CHICAGO – Great television often comes from a “what would you do” premise. What would you do if you were one of the few survivors of the crash of Flight 815? What would you do if you were unable to provide for your family other than to cook meth? What would you do if the zombie apocalypse became reality? There’s great storytelling potential in putting viewers in fantastic situations and then grounding them in reality. NBC’s “Revolution,” finally premiering tonight after months of hype and even online availability, is just such a show and the premiere may have some flaws but also sets the foundation for what could become the next great network show. It’s way too soon to tell after one episode if this will be the next “LOST,” but the potential is there.
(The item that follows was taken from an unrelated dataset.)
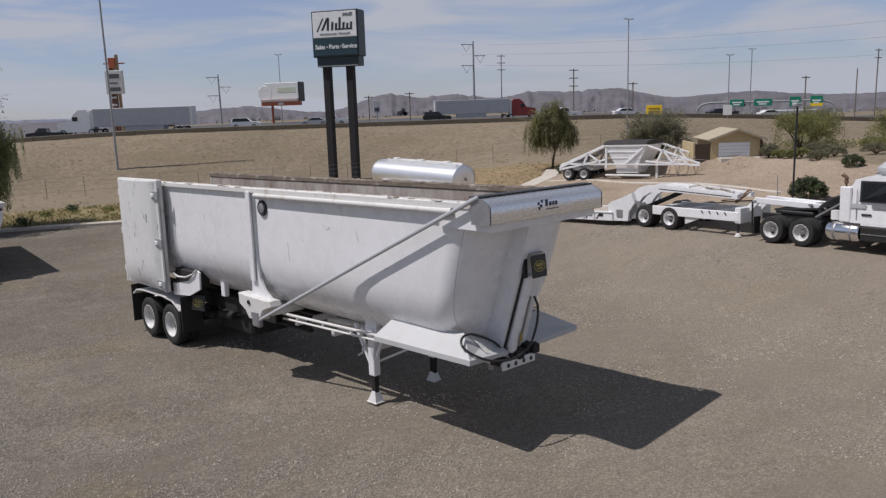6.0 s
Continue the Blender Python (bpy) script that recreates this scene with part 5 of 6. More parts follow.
def lowbed():
    ob = thing("lowbed_trailer", low_m(LOW, 12.0), "white lowbed trailer with a long flat deck and folded gooseneck", "trailer")
    for x in (-1.65, -0.55, 2.65, 3.72):
        axle(ob, x, 0.37, 1.10, 0.37, 0.23, RIM_DULL)
    s = Shape()   # booster
    s.box(-2.3, 0.1, -0.75, 0.75, 0.62, 0.90, 0.03)
    s.box(-2.4, -2.25, -1.15, 1.15, 0.55, 0.98, 0.02)
    s.box(0.0, 2.1, -0.35, 0.35, 0.70, 0.95, 0.03)
    s.box(-1.4, -0.8, -1.0, 1.0, 0.90, 1.0, 0.02)
    part("booster_frame", s, WHITE, ob)
    for x in (-2.0, 0.3):
        part("booster_link", Shape().bar((x, -0.55, 0.95), (x + 1.0, -0.55, 1.12), 0.10, 0.10, 0.02), WHITE_FRAME, ob)
    s = Shape()   # rear bridge over the axles
    for side in (-1, 1):
        s.box(1.9, 4.4, side * 0.98 - 0.17, side * 0.98 + 0.17, 0.88, 1.08, 0.03)
    s.box(1.9, 4.4, -0.9, 0.9, 0.90, 1.00, 0.02)
    s.box(1.85, 2.05, -1.15, 1.15, 0.70, 1.10, 0.02)
    part("rear_bridge", s, WHITE, ob)
    for side in (-1, 1):   # sloping cheeks down to the deck; dark sheets stand for their shaded cut-outs
        q = [(4.3, side * 1.12, 1.10), (4.3, side * 1.12, 0.66), (6.1, side * 1.12, 0.66)]
        part("rear_cheek", Shape().slab(q if side < 0 else q[::-1], 0.12), WHITE, ob)
        q = [(4.5, side * 1.126, 0.95), (4.5, side * 1.126, 0.74), (5.3, side * 1.126, 0.74)]
        part("cheek_shade", Shape().slab(q if side < 0 else q[::-1], 0.004), GREASY, ob)
    part("ramp_plate", Shape().slab([(4.3, -0.9, 1.02), (4.3, 0.9, 1.02), (5.9, 0.9, 0.70), (5.9, -0.9, 0.70)], 0.05), WHITE_WORN, ob)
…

Television Rating: 4.0/5.0
As with many great shows, “Revolution” comes to NBC Monday nights courtesy of some undeniably talented people. J.J. Abrams (“LOST,” “Alias,” “Star Trek”) has rightfully had his name all over the advertisements as Executive Producer but the show was actually created by the very-talented Eric Kripke, who brings some of the same quirky sense of character that he brought to his underrated “Supernatural” to this program. It also helps to have Jon Favreau (“Iron Man,” “Cowboys & Aliens”) directing your pilot as it adds a Hollywood sheen to the production that’s not always there on network TV.
Photo credit: NBC
Enough with the pedigree. What do these talented people present in “Revolution”? It’s a real simple pitch — one day, everything stops. And “Revolution” wastes no time in getting its high-concept hooks in viewers. A panicked Ben Matheson (Tim Guinee) hurries to download something clearly vital on to a flash drive while his wife Rachel (Elizabeth Mitchell) joins him in mounting fear. Ben calls his brother Miles (Billy Burke) and tells him that everything is going to turn off. Without warning, all the power in the world comes to a stop. Lights go out, cars stop, batteries die, and planes fall from the sky.
Flash forward fifteen years. Governments have toppled to be replaced by militias who are all looking for the “One Ring to Rule Them All” in this world — power (Abrams recently said that the original pitch reminded him of “The Lord of the Rings” which is a clever parallel to consider when watching the pilot). If someone could figure out why the power went out and maybe even how to turn it back on, they would rule the universe.
Photo credit: NBC
Of course, while some are looking for power, others are merely looking to survive. We quickly discover that Ben has helped build a quaint village that seems to be doing pretty well until the nefarious Tom Neville (Giancarlo Esposito) comes looking for him. After an altercation, Ben’s son Danny (Graham Rogers) is kidnapped and his daughter Charlie (Tracy Spiradakos) is on a quest to get him back.
As with many shows this complex, the pilot has a lot of set-up to get out of the way but the economy of the storytelling here is impressive. There aren’t numerous scenes of what a power-less life would be like as Favreau & Kripke let viewers connect a lot of the dots on their own after a brief montage to bridge “present day” and the time after the power goes out. There’s a confidence to the writing here that’s akin to “LOST” in the way the program never feels like it’s talking down to the viewer or sacrificing character for the sake of its high concept. Just as “LOST” was about the people on that island more than their predicament, “Revolution” seems like it will value the character arcs of Miles, Charlie, and Danny more than the specifics of their sci-fi situation.
To connect with a show like “Revolution” we have to not only ask ourselves what we would do in that situation but care about the characters stuck in it. Abrams has helped assemble a stellar cast, led by the incredibly charismatic Burke & Esposito, two actors who could quickly become the most interesting hero & villain combo on network TV. The supporting cast works as well with Spiradakos getting the most time to make an impression in the premiere while the writers make it clear that this will be an ensemble series with faces that may at first seem minor becoming important voices in the future.
Perhaps most importantly, “Revolution” ends with a fantastic twist. It’s one of those scenes that leaves you with more questions than when the show began but doesn’t feel like a cheat. The most important test of a pilot is if it’s engaging enough to get you to watch the second episode. I’m looking forward to that hour of television more than any next week. Could it all turn into melodramatic hokum? Certainly. But with this charismatic of a cast, this engaging of a premise, and this talented a production team, I’m pretty confident that people will be talking about “Revolution” well into next year.